Tenter de répondre à la question de savoir de quelle vie vivre aujourd’hui en terre des hommes, ce serait donc s’efforcer de bâtir une écologie poétique, premier pas, pour nous, d’un nouvel habitat solaire. C’est le propre de l’architecture que d’être à la fois un art et une technique, la réaffirmation de l’art dans et par une technique, la raison calculante et le calcul de l’incalculable par l’accueil de la surprise, la possibilité de l’hospitalité, une architecture horizontale d’ouverture à l’opposé de l’architecture verticale de la mort, l’architecture des gratte-ciels de New-York démontée par Lorca, l’éclipse du soleil sur Pékin.
Le peuple-masse, amas indifférencié des grandes villes, est la mort de l’affirmation singulière baroque, c’est-à-dire du style. Le propre de toute singularité véritable est de s’affirmer comme style, le style de la vie même. C’est d’ailleurs pourquoi le style, qui caractérise la vie vraie, est déjà dans la nature, où aucune feuille d’arbre ne ressemble à une autre, comme Leibniz l’avait vu sans voir vraiment ce qu’il avait ainsi vu car, aucun algorithme ne saurait rendre compte de cet événement à la fois banal et inouï, qu’est, par exemple, un sourire, même commercial ou, celui d’un geôlier ou d’un policier lors d’une garde à vue contestataire après une manifestation de gilet jaune.
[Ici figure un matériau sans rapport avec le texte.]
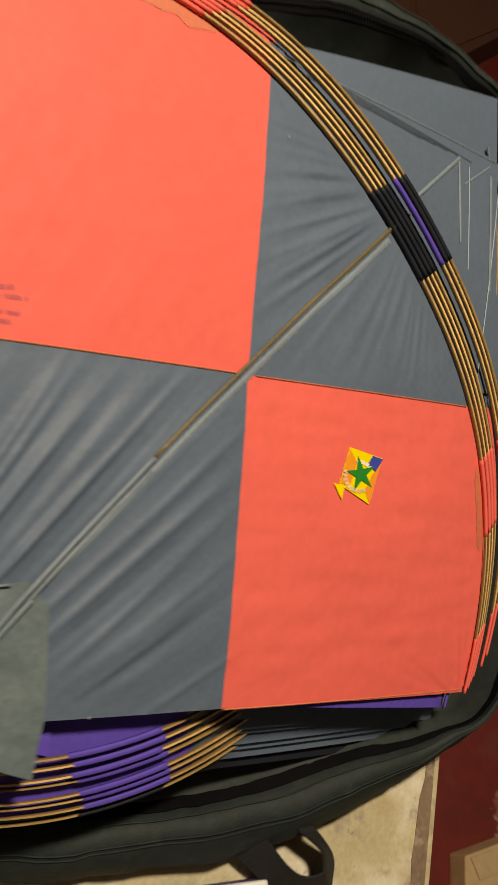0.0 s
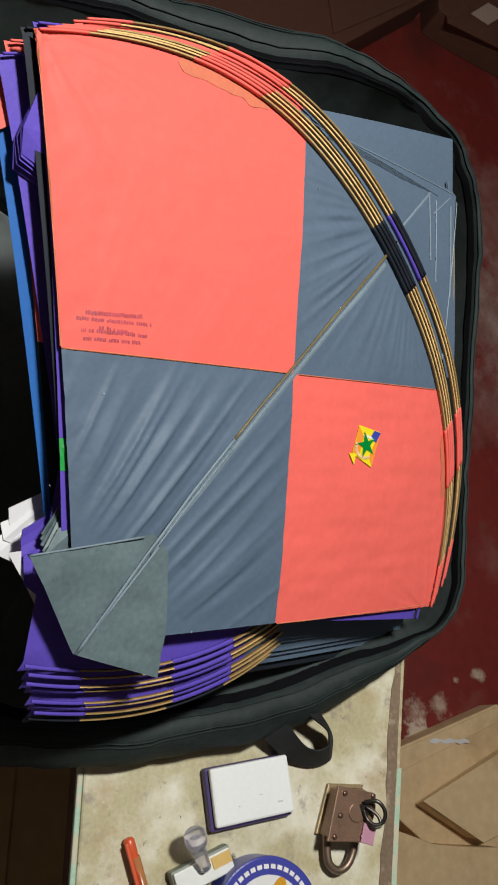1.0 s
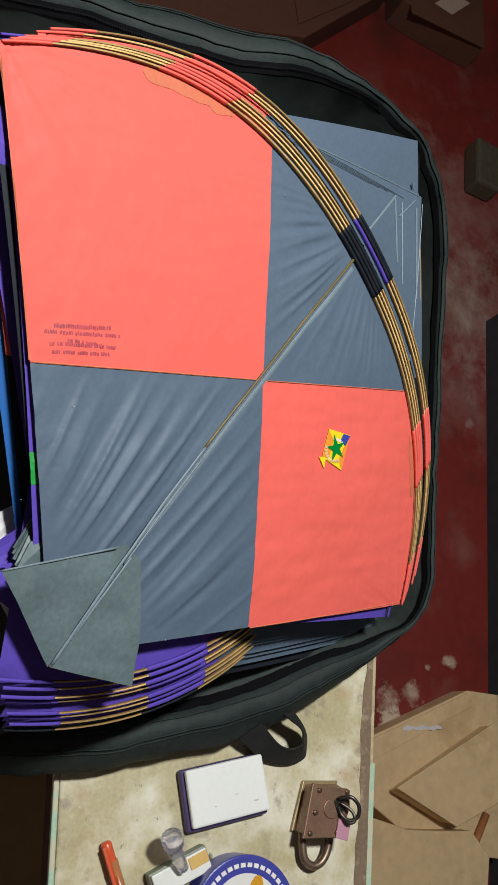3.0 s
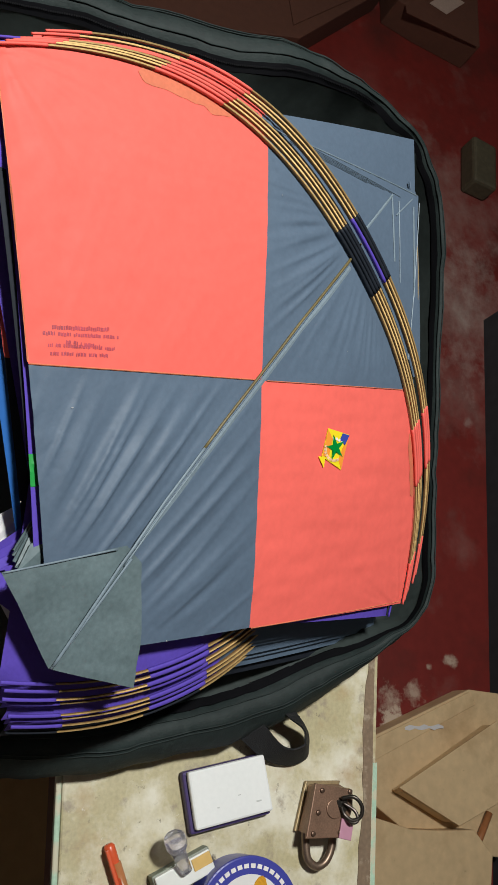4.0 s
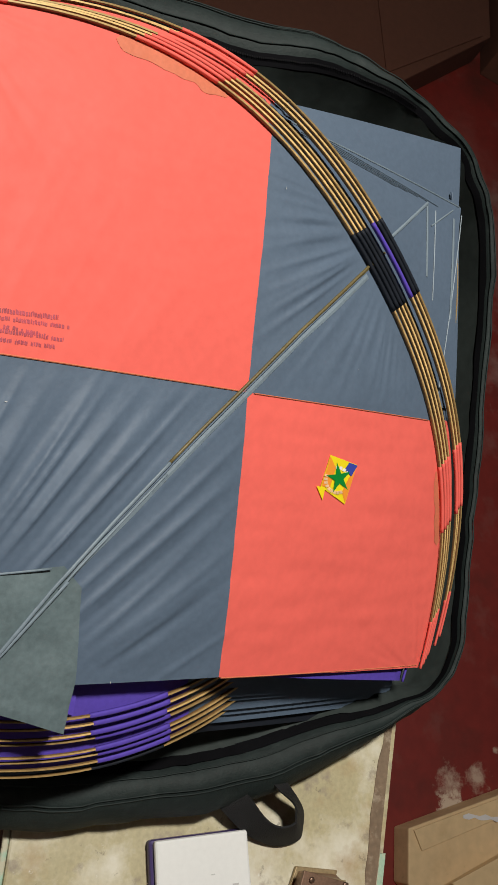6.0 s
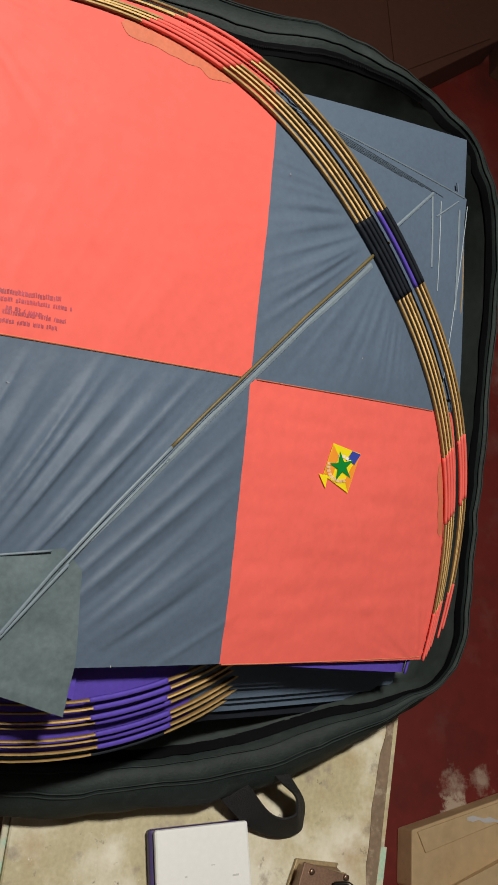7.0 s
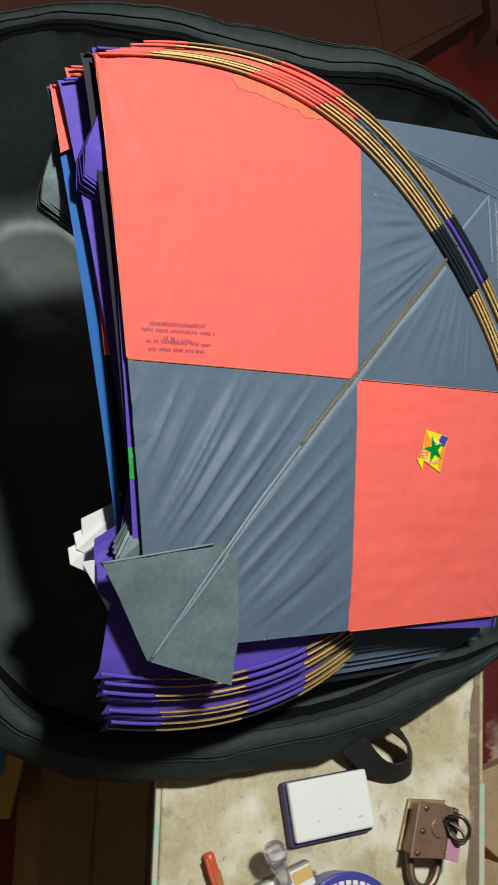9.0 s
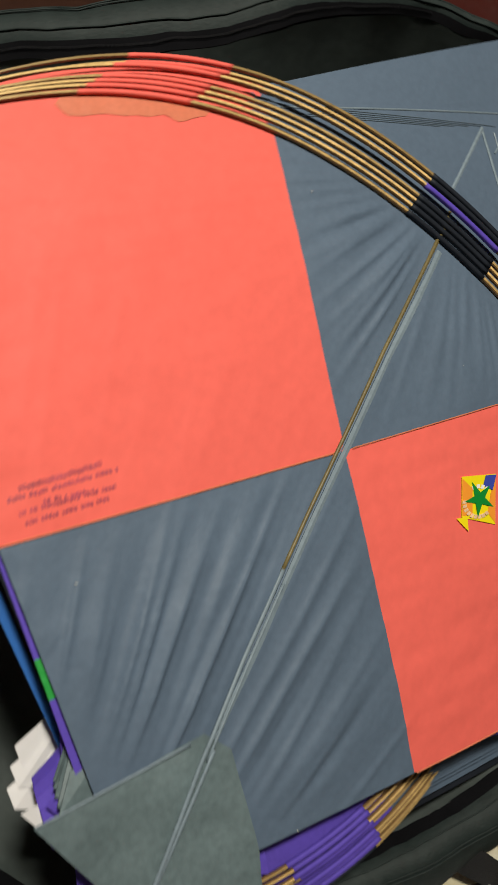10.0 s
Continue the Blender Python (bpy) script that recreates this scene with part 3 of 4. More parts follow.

Le mathématicien et philosophe Pascal affirme que le mal moral est tout entier dans le fait de se vouloir « le centre de tout ». Il le dit à propos de l’individu humain mais n’est-ce pas valable aussi pour tout communauté humaine ?
Le principe du foyer, de l’enracinement, principe du vivre-ensemble dans la maison ou l’ethnie, la nation ou la fédération constitue la force solaire de l’écologie poétique. Il revisite le concept non pas de nation ou de monde mais de région, de « pays », de terroir. Seule, en effet, la région permet d’articuler la vie d’une nation à un ensemble qui la dépasserait et, tout à la fois, la porterait. Autrement dit, penser vraiment l’affirmation régionale, comprendre que la région est la modalité politique par excellence de l’écologie poétique et métapolitique que nous esquissons.
Michel Lhomme
Source : Livr’Arbitres, numéro spécial « La nature comme socle », septembre 2020
Notes
- Léopold Sedar Senghor, Liberté 5, Le dialogue des cultures, Paris Seuil 1993, p.124.
- Ibid, p. 127.
- Épicure, Sentences vaticanes, 59.
- « Entretien avec Marcel Conche » dans Philosophie magazine, n°1, en ligne pour les abonnés, plus loin l’auteur remarque que : « la physis grecque ne s’oppose pas à autre chose qu’elle-même, alors qu’au sens moderne la nature s’oppose à l’histoire, à l’esprit, à la culture, à la liberté. La physis est omni-englobante. » Lire bien sûr de l’auteur sur la notion de nature, Présence de la nature, Puf, Paris 2001.
- Eugenio d’Ors, Du baroque, trad. d’Agathe Rouart-Valéry, Gallimard, coll. « Idées », 1936 ; rééd. 2000.